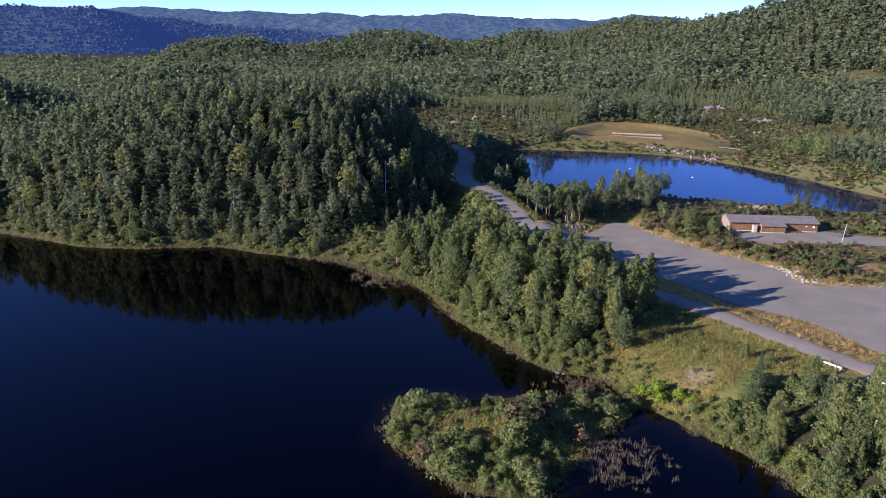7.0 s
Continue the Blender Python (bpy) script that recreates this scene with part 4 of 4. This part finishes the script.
def build_snag(x, y, h, seed):
    """A dead, bleached tree."""
    r = np.random.default_rng(seed)
    root = tagged(new("dead_tree"), "bare bleached dead tree with broken limbs", "tree", "dead trees in the wood")
    part("trunk", made(rod, (0, 0, -0.3), (0.2, 0.1, h), 0.17, 0.04, 7), M_SNAG, root)
    for k in range(14):
        z, a = h * r.uniform(0.35, 0.97), r.uniform(0, 6.28)
        n = r.uniform(0.5, 1.5) * (1.15 - z / h) + 0.25
        part("limb", made(rod, (0.2 * z / h, 0.1 * z / h, z), (0.2 * z / h + n * math.cos(a), 0.1 * z / h + n * math.sin(a), z + r.uniform(-0.3, 0.5)), 0.05, 0.015, 5), M_SNAG, root)
    root.matrix_basis = pose(x, y, height_at(x, y), 0, 0, 0)


M_SNAG = plain("bleached_wood", (0.26, 0.24, 0.22), (0.42, 0.39, 0.36), 0.4, 0.9)
build_cabinet()
build_bench()
build_bin()
build_pole()
build_barrier(51.2, -10.5, -62, 3.2)
build_barrier(54.6, -17.0, -62, 3.2)
build_targets()
build_floats()
build_fire_ring()
for x, y, h, seed in ((-12.5, 135.8, 13.5, 1), (-17.9, 101.5, 11, 2), (-63, 100, 7, 3), (44, 103, 8, 5)):
    build_snag(x, y, h, seed)

# ---------------------------------------------------------------- far tracks and far hills
M_TRACK = gravel_material("track_gravel", (0.22, 0.19, 0.15), (0.32, 0.28, 0.23))


def track(name, points, half, label):
    p = dense(smooth_loop(points, 5, False), 2.0)
    z = ground(p[:, 0], p[:, 1])
    z = np.convolve(np.pad(z, 3, "edge"), np.ones(7) / 7, "valid")
    ribbon(name, np.column_stack([p, z + 0.40]), half, M_TRACK, label)


track("track_range", [(172, 231), (181, 225), (187, 210), (196, 190), (212, 165), (230, 140)], 1.5, "pale gravel track past the shooting range")
track("track_clearing", [(37, 236), (41, 243), (48, 252), (62, 270), (72, 282)], 1.1, "faint earth track across the clearing")


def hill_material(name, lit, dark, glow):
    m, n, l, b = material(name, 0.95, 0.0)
    # noise mixes lit and shaded crown colours over the slopes
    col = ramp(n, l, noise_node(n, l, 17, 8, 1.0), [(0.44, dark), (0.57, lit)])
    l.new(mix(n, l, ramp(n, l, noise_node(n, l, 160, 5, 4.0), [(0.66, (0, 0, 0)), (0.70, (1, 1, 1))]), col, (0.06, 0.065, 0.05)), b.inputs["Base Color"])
    # blue haze of the distance is put in as emission
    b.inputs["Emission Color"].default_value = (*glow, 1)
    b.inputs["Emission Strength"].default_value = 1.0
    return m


def backdrop(name, x0, x1, y0, y1, gap, height, mat, label):
    gx, gy = np.arange(x0, x1, gap), np.arange(y0, y1, gap)
    x, y = (a.ravel() for a in np.meshgrid(gx, gy))
    z = height(x, y)
    i = np.arange(len(x)).reshape(len(gy), len(gx))
    q = np.stack([i[:-1, :-1], i[:-1, 1:], i[1:, 1:], i[1:, :-1]], -1).reshape(-1, 4)
    tagged(new(name, mesh_of(name, np.stack([x, y, z], 1), q, [mat], smooth=True)), label, "mountain", kind="structure")


def hill_blue(x, y):
    z = -31 + 96 * bump(x, y, -520, 1420, 250, 170, 1.3) + 80 * bump(x, y, -950, 1500, 260, 200) + 62 * bump(x, y, -180, 1560, 260, 150) + 40 * bump(x, y, 260, 1600, 300, 140)
    return z + (rough(x, y, 150, 61) - 0.5) * 40 + rough(x, y, 11, 65, 2) * 7


def hill_far(x, y):
    z = -30 + 120 * np.exp(-((y - 2650) / 260) ** 2) * (0.86 + 0.28 * rough(x, 0 * y, 420, 67, 3)) - 0.012 * np.maximum(x, 0)
    return z + (rough(x, y, 260, 69) - 0.5) * 46 + rough(x, y, 24, 75, 2) * 11


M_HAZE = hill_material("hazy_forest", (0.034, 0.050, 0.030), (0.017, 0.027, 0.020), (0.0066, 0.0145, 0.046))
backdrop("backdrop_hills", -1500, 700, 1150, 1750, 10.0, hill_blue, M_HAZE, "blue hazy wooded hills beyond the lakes")


def hazy_wood():
    """Pointed crowns on the blue hills, joined."""
    x, y, r = scatter(-1000, 320, 1200, 1600, 8.0, 45)
    z = hill_blue(x, y)
    n, sides = len(x), 4
    h, w = r.uniform(2.0, 5.0, n), r.uniform(3.6, 5.6, n)
    a = np.arange(sides) * 2 * math.pi / sides + r.uniform(0, 6.28, (n, 1))
    rim = np.stack([x[:, None] + np.cos(a) * w[:, None] * r.uniform(0.7, 1.2, (n, sides)), y[:, None] + np.sin(a) * w[:, None], (z + 0.2 * h)[:, None] + 0 * a], -1)
    top = np.stack([x, y, z + h], -1)[:, None]
    v = np.concatenate([top, rim], 1).reshape(-1, 3)
    fan = np.array([(0, 1 + k, 1 + (k + 1) % sides) for k in range(sides)])
    t = (fan[None] + (np.arange(n) * (sides + 1))[:, None, None]).reshape(-1, 3)
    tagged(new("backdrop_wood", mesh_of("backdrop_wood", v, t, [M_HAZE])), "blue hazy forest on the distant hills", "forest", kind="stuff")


hazy_wood()
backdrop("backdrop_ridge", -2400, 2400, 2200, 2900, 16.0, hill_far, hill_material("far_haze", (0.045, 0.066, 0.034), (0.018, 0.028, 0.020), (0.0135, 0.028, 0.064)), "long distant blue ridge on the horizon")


# ---------------------------------------------------------------- one bright bush on the bank
M_LIME = foliage("lime_leaves", (0.16, 0.26, 0.028), (0.19, 0.285, 0.03), (0.22, 0.31, 0.038))
lime = tagged(new("lime_bush"), "bright yellow-green bush on the grass bank", "bush")
r = np.random.default_rng(12)
for k, (dx, dy, w) in enumerate(((0, 0, 2.0), (1.9, -1.3, 1.7), (-1.7, 0.8, 1.5), (0.6, 1.5, 1.3), (2.9, -2.4, 1.3), (-0.4, -1.3, 1.4))):
    v, t, n = crown_arrays("bush", r, 5, 6, 14, 0.08)
    c = new("crown", mesh_of("crown", v * (1.5 * w, 1.5 * w, 1.3 * w) + (1.3 * dx, 1.3 * dy, 0), t, [M_LIME], normals=n))
    c.parent = lime
lime.matrix_basis = pose(19, -8.6, height_at(19, -8.6) - 0.05) @ Matrix.Diagonal((1.2, 1.2, 1.15, 1))


# ---------------------------------------------------------------- thin clouds low over the far ridge
M_CLOUD, _, _, cb = material("cloud", 1.0, 0.0)
cb.inputs["Base Color"].default_value = (0.8, 0.8, 0.82, 1)
# emission stands in for sunlight scattered through the clouds
cb.inputs["Emission Color"].default_value = (0.30, 0.34, 0.42, 1)
cb.inputs["Emission Strength"].default_value = 1.0


def build_cloud(name, x, y, z, wide, seed):
    r = np.random.default_rng(seed)
    bm = bmesh.new()
    for k in range(16):
        u = r.uniform(-1, 1)
        m = Matrix.Translation((u * wide, r.normal() * 40, r.normal() * 4 * (1 - abs(u)))) @ Matrix.Diagonal((wide * r.uniform(0.12, 0.3), 60, r.uniform(5, 13) * (1.1 - abs(u)), 1))
        bmesh.ops.create_icosphere(bm, subdivisions=2, radius=1, matrix=m)
    me = bpy.data.meshes.new(name)
    bm.to_mesh(me)
    bm.free()
    me.materials.append(M_CLOUD)
    me.polygons.foreach_set("use_smooth", np.ones(len(me.polygons), bool))
    ob = tagged(new(name, me), "thin white cloud low over the far ridge", "cloud", kind="structure")
    ob.matrix_basis = pose(x, y, z, 0, 0, -20)


build_cloud("backdrop_cloud_1", 1480, 3960, 312, 190, 1)
build_cloud("backdrop_cloud_2", 640, 4150, 325, 90, 2)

◆ **Task requirements**
Omit the pictures, then repeat exactly each line from the beginning of the listing through the line with "root.matrix_basis = pose(x, y, height_at(x, y), 0, 0, 0)".

◆ **Exercise solution**
7.0 s
Continue the Blender Python (bpy) script that recreates this scene with part 4 of 4. This part finishes the script.
def build_snag(x, y, h, seed):
    """A dead, bleached tree."""
    r = np.random.default_rng(seed)
    root = tagged(new("dead_tree"), "bare bleached dead tree with broken limbs", "tree", "dead trees in the wood")
    part("trunk", made(rod, (0, 0, -0.3), (0.2, 0.1, h), 0.17, 0.04, 7), M_SNAG, root)
    for k in range(14):
        z, a = h * r.uniform(0.35, 0.97), r.uniform(0, 6.28)
        n = r.uniform(0.5, 1.5) * (1.15 - z / h) + 0.25
        part("limb", made(rod, (0.2 * z / h, 0.1 * z / h, z), (0.2 * z / h + n * math.cos(a), 0.1 * z / h + n * math.sin(a), z + r.uniform(-0.3, 0.5)), 0.05, 0.015, 5), M_SNAG, root)
    root.matrix_basis = pose(x, y, height_at(x, y), 0, 0, 0)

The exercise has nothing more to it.